AVAILABLE DATA —

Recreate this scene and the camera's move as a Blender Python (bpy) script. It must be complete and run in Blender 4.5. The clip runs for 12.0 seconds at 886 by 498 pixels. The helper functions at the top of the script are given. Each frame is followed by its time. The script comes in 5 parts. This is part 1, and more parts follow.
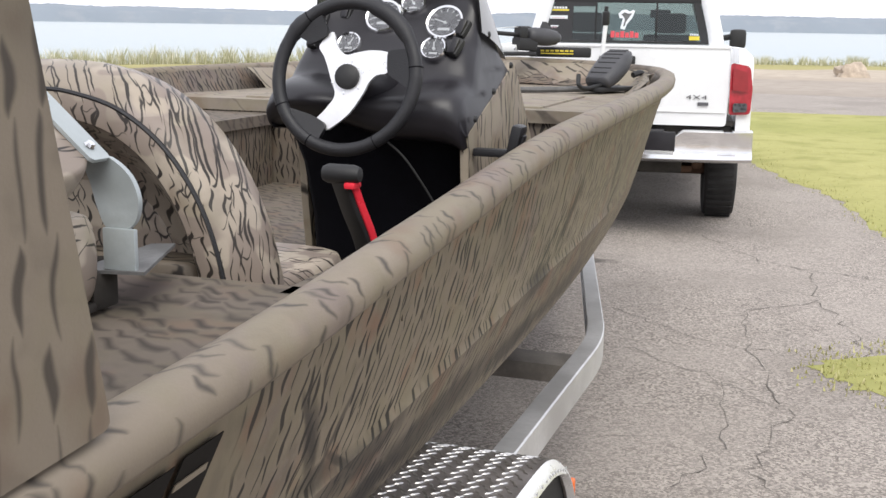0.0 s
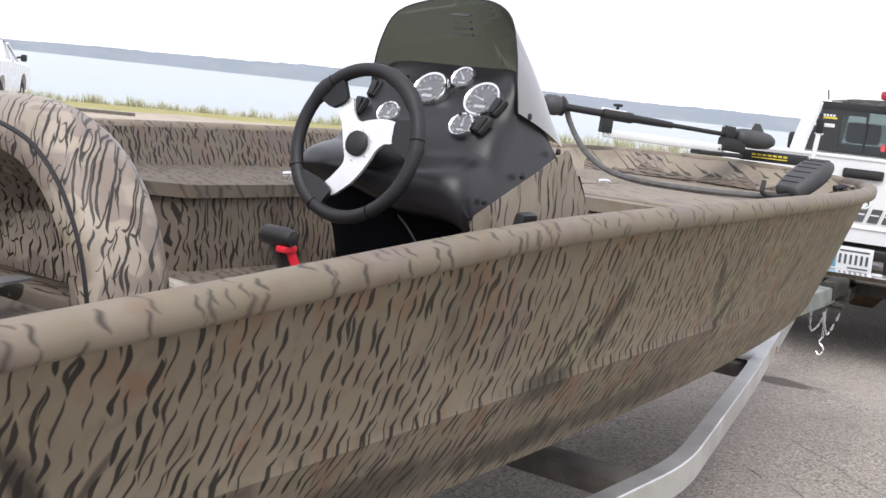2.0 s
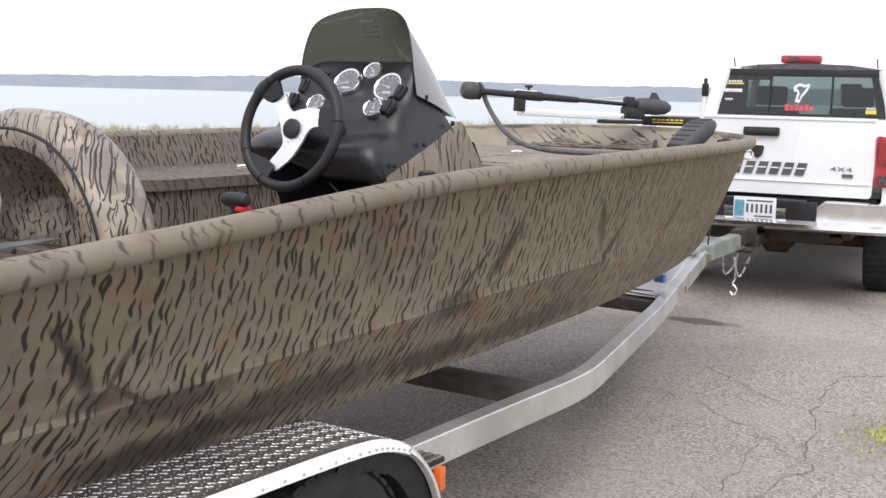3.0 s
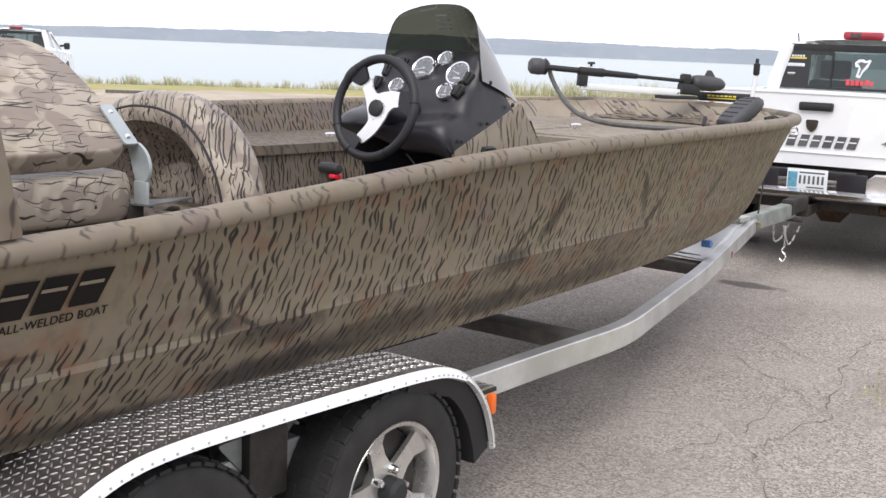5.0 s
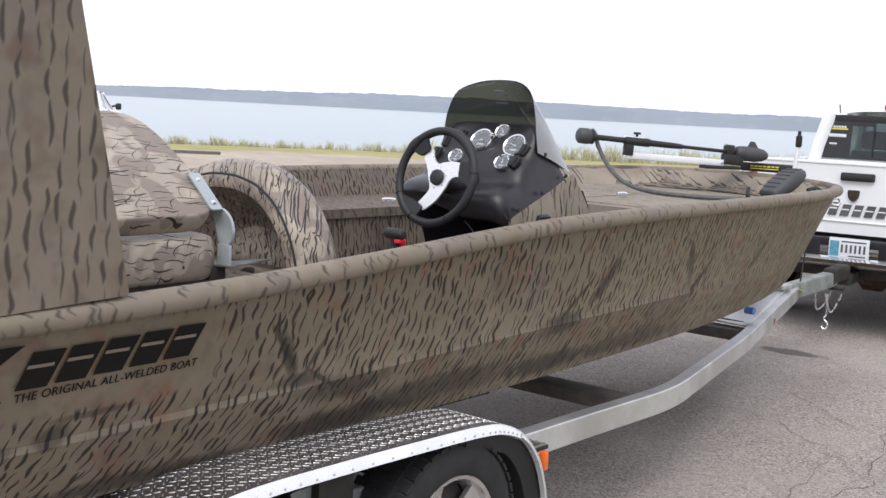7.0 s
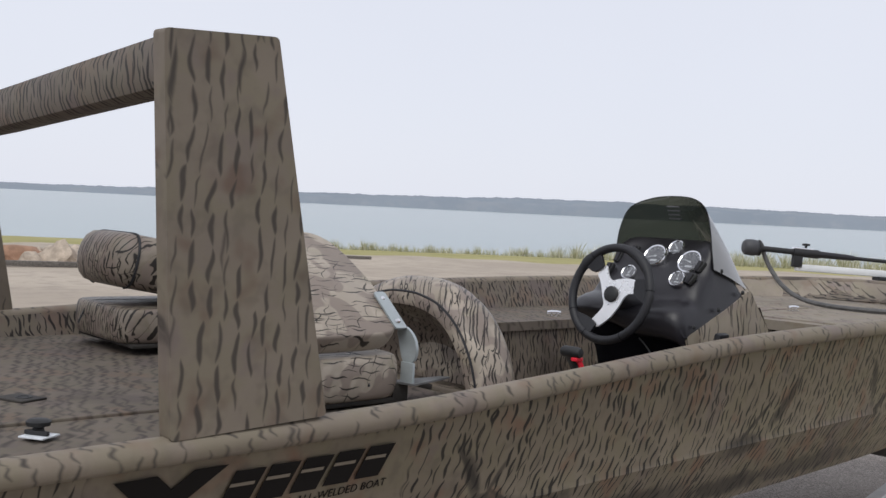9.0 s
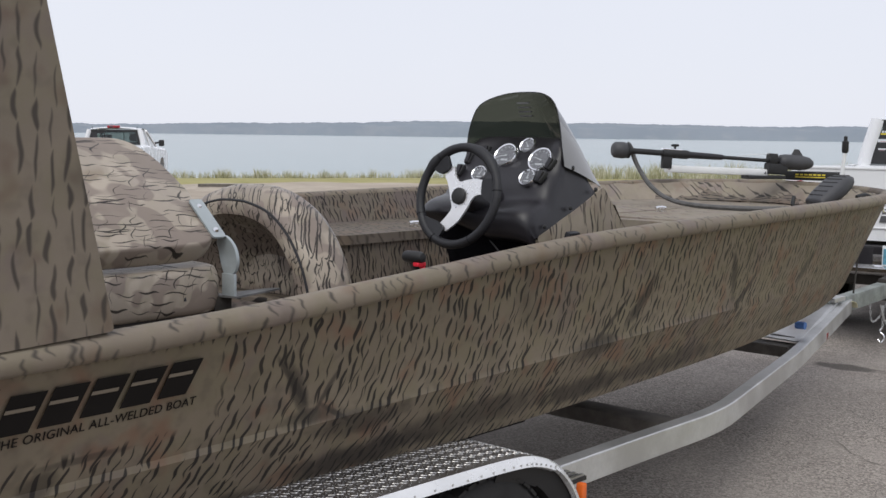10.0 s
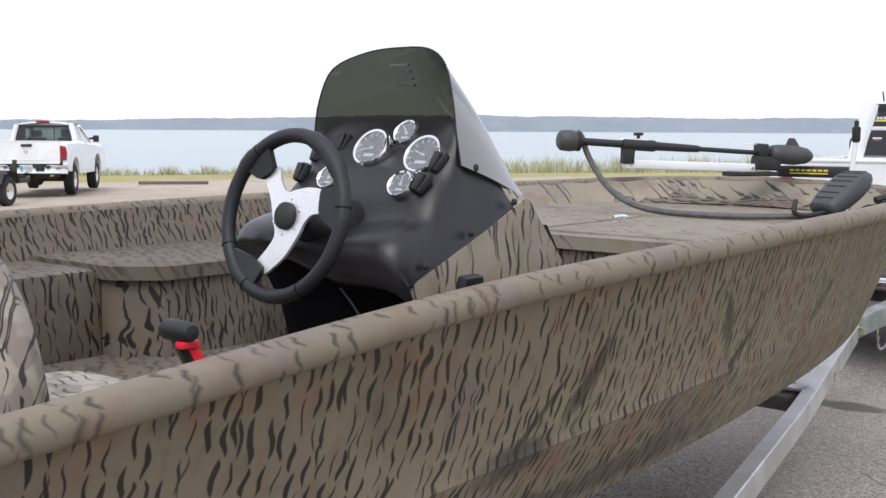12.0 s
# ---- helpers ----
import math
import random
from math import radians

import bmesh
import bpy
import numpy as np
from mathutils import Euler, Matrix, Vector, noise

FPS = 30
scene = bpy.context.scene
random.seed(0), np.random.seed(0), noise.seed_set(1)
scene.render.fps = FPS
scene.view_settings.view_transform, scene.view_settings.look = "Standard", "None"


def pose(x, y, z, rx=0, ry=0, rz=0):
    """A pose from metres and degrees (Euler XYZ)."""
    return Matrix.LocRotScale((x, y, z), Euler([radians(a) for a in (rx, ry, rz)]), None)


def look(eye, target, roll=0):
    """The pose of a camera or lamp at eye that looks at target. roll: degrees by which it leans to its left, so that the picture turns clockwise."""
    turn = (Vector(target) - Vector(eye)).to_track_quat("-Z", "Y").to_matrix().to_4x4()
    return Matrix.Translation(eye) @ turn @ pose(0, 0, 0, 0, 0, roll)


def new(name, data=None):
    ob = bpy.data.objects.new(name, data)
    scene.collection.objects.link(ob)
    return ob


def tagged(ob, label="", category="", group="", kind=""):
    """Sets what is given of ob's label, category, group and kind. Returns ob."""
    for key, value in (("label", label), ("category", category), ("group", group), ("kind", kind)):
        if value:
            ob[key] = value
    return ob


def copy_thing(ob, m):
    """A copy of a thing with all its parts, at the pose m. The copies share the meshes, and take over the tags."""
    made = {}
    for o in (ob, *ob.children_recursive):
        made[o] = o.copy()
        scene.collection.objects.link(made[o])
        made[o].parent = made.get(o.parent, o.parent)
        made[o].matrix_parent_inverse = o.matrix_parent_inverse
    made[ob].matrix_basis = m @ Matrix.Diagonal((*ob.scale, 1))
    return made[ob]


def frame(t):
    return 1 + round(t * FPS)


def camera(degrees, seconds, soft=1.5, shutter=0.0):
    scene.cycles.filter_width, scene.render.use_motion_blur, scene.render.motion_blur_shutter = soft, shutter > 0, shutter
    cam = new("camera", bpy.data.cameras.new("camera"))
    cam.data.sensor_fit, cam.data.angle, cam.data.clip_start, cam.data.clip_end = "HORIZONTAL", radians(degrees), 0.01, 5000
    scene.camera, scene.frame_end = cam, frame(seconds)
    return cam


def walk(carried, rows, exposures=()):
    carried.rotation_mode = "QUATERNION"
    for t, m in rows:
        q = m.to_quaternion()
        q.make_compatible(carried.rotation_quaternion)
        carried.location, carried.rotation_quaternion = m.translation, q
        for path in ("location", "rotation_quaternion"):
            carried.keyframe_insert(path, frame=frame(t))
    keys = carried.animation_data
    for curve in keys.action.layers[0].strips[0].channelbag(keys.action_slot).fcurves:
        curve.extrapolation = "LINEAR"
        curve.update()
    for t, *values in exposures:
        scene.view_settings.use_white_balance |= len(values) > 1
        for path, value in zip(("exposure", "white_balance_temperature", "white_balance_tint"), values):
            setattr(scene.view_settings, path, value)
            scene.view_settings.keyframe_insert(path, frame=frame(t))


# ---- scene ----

TASK GOAL —
The data above needs to be retyped exactly, with the images left out.

FINISHED ANSWER —
Recreate this scene and the camera's move as a Blender Python (bpy) script. It must be complete and run in Blender 4.5. The clip runs for 12.0 seconds at 886 by 498 pixels. The helper functions at the top of the script are given. Each frame is followed by its time. The script comes in 5 parts. This is part 1, and more parts follow.
0.0 s
2.0 s
3.0 s
5.0 s
7.0 s
9.0 s
10.0 s
12.0 s
# ---- helpers ----
import math
import random
from math import radians

import bmesh
import bpy
import numpy as np
from mathutils import Euler, Matrix, Vector, noise

FPS = 30
scene = bpy.context.scene
random.seed(0), np.random.seed(0), noise.seed_set(1)
scene.render.fps = FPS
scene.view_settings.view_transform, scene.view_settings.look = "Standard", "None"


def pose(x, y, z, rx=0, ry=0, rz=0):
    """A pose from metres and degrees (Euler XYZ)."""
    return Matrix.LocRotScale((x, y, z), Euler([radians(a) for a in (rx, ry, rz)]), None)


def look(eye, target, roll=0):
    """The pose of a camera or lamp at eye that looks at target. roll: degrees by which it leans to its left, so that the picture turns clockwise."""
    turn = (Vector(target) - Vector(eye)).to_track_quat("-Z", "Y").to_matrix().to_4x4()
    return Matrix.Translation(eye) @ turn @ pose(0, 0, 0, 0, 0, roll)


def new(name, data=None):
    ob = bpy.data.objects.new(name, data)
    scene.collection.objects.link(ob)
    return ob


def tagged(ob, label="", category="", group="", kind=""):
    """Sets what is given of ob's label, category, group and kind. Returns ob."""
    for key, value in (("label", label), ("category", category), ("group", group), ("kind", kind)):
        if value:
            ob[key] = value
    return ob


def copy_thing(ob, m):
    """A copy of a thing with all its parts, at the pose m. The copies share the meshes, and take over the tags."""
    made = {}
    for o in (ob, *ob.children_recursive):
        made[o] = o.copy()
        scene.collection.objects.link(made[o])
        made[o].parent = made.get(o.parent, o.parent)
        made[o].matrix_parent_inverse = o.matrix_parent_inverse
    made[ob].matrix_basis = m @ Matrix.Diagonal((*ob.scale, 1))
    return made[ob]


def frame(t):
    return 1 + round(t * FPS)


def camera(degrees, seconds, soft=1.5, shutter=0.0):
    scene.cycles.filter_width, scene.render.use_motion_blur, scene.render.motion_blur_shutter = soft, shutter > 0, shutter
    cam = new("camera", bpy.data.cameras.new("camera"))
    cam.data.sensor_fit, cam.data.angle, cam.data.clip_start, cam.data.clip_end = "HORIZONTAL", radians(degrees), 0.01, 5000
    scene.camera, scene.frame_end = cam, frame(seconds)
    return cam


def walk(carried, rows, exposures=()):
    carried.rotation_mode = "QUATERNION"
    for t, m in rows:
        q = m.to_quaternion()
        q.make_compatible(carried.rotation_quaternion)
        carried.location, carried.rotation_quaternion = m.translation, q
        for path in ("location", "rotation_quaternion"):
            carried.keyframe_insert(path, frame=frame(t))
    keys = carried.animation_data
    for curve in keys.action.layers[0].strips[0].channelbag(keys.action_slot).fcurves:
        curve.extrapolation = "LINEAR"
        curve.update()
    for t, *values in exposures:
        scene.view_settings.use_white_balance |= len(values) > 1
        for path, value in zip(("exposure", "white_balance_temperature", "white_balance_tint"), values):
            setattr(scene.view_settings, path, value)
            scene.view_settings.keyframe_insert(path, frame=frame(t))


# ---- scene ----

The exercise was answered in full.